Keywords: [ Privacy-preserving Statistics and Machine Learning ]

Abstract:
In this paper, we consider the problem of designing
Differentially Private (DP) algorithms for Stochastic Convex Optimization (SCO) on heavy-tailed data. The irregularity of such data violates some key
assumptions used in almost all existing DP-SCO and DP-ERM methods, resulting in failure to provide the DP guarantees. To better understand this type of challenges, we provide in this paper a comprehensive study of DP-SCO under various settings. First, we consider the case where the loss function is strongly convex and smooth. For this case, we propose a method based on the sample-and-aggregate framework, which has an excess population risk of
$\tilde{O}(\frac{d^3}{n\epsilon^4})$ (after omitting other factors), where $n$ is the sample size and $d$ is the dimensionality of the data.
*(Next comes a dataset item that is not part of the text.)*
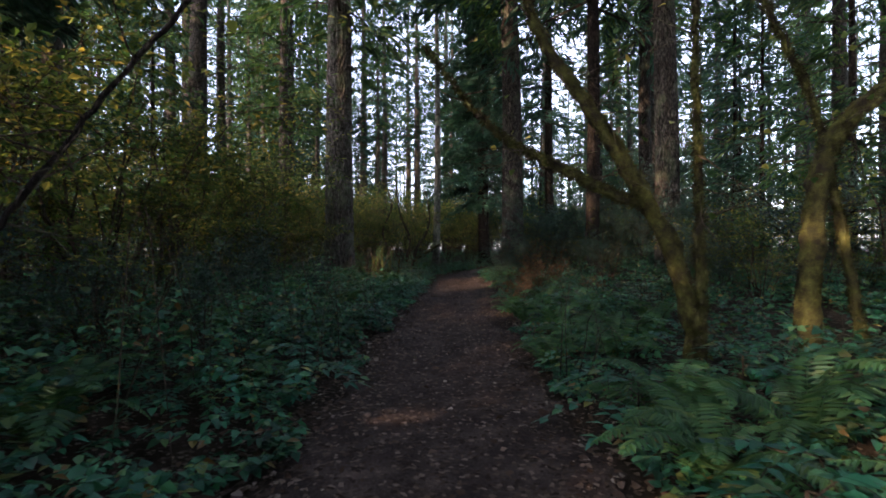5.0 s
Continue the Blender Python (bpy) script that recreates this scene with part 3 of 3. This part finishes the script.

Then, we show that with some additional assumptions on the loss functions, it is possible to reduce the
\textit{expected} excess population risk to $\tilde{O}(\frac{ d^2}{ n\epsilon^2 })$. To lift these additional conditions, we also
provide a gradient smoothing and trimming based scheme to achieve excess population risks of
$\tilde{O}(\frac{ d^2}{n\epsilon^2})$ and $\tilde{O}(\frac{d^\frac{2}{3}}{(n\epsilon^2)^\frac{1}{3}})$ for strongly convex and general convex loss functions, respectively, \textit{with high probability}.
Experiments on both synthetic and real-world datasets suggest that our algorithms can effectively deal with the challenges caused by data irregularity.